AIM OF THE TASK:
Filter the listing below, copying every line in which the word "recreates" appears.

DATA FOR PROCESSING:
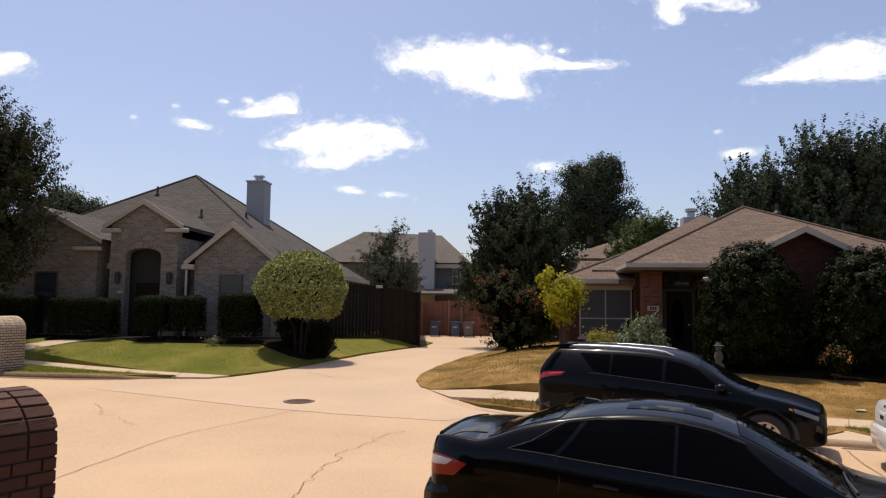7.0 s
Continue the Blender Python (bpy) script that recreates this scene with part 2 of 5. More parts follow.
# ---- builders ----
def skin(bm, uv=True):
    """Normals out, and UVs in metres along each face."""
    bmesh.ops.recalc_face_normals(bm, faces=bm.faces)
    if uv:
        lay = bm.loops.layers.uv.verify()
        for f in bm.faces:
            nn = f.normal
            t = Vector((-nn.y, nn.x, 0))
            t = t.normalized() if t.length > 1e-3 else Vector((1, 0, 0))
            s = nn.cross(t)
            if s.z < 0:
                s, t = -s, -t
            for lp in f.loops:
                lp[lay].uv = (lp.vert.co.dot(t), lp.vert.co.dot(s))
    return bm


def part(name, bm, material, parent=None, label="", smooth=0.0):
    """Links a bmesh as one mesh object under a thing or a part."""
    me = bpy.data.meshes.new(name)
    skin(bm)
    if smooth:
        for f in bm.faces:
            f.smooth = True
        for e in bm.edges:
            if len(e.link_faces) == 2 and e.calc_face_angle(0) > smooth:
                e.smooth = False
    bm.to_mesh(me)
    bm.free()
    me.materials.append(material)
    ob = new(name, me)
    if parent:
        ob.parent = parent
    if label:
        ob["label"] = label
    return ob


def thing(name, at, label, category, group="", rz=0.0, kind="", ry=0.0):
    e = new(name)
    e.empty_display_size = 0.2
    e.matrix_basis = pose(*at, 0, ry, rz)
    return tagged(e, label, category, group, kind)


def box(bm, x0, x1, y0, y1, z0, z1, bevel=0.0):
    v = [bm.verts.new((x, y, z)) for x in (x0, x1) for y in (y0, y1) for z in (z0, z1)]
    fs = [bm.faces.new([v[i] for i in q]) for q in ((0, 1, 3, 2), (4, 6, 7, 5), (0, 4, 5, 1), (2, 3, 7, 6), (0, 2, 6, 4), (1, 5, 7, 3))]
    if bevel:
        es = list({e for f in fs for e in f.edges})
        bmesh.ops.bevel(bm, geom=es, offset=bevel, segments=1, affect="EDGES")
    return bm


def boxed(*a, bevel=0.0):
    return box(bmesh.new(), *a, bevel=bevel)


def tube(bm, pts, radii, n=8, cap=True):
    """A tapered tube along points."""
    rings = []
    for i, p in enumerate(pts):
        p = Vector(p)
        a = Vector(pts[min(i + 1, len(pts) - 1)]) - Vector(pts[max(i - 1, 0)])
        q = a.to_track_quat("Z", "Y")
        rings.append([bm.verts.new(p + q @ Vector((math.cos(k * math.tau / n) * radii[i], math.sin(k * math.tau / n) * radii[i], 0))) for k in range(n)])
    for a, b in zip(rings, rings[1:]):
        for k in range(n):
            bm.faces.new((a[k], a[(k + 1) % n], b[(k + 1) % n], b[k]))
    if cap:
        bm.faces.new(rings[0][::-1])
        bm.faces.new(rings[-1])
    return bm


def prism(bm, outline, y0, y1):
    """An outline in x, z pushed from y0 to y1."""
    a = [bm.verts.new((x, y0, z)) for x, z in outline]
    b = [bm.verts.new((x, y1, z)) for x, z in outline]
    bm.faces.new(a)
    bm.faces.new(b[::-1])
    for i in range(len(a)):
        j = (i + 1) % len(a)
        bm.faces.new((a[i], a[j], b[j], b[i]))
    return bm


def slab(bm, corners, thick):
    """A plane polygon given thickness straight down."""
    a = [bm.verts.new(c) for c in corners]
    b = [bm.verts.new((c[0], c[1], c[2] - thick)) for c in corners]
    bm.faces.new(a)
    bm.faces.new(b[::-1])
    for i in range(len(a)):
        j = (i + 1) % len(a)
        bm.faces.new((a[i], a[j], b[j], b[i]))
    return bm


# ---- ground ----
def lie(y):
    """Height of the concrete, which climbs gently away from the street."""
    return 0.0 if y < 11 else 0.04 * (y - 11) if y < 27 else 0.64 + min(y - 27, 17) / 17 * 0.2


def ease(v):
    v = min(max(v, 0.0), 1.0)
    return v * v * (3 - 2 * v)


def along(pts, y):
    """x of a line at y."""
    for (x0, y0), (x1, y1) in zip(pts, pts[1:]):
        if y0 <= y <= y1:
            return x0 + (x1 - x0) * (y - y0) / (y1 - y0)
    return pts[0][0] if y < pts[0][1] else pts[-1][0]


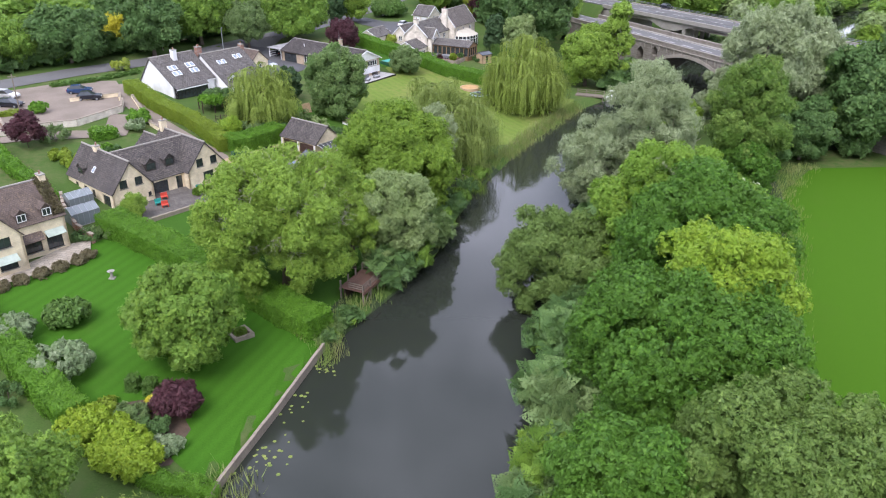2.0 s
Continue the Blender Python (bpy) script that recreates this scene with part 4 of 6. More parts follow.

TASK ANSWER:
Continue the Blender Python (bpy) script that recreates this scene with part 2 of 5. More parts follow.
Continue the Blender Python (bpy) script that recreates this scene with part 4 of 6. More parts follow.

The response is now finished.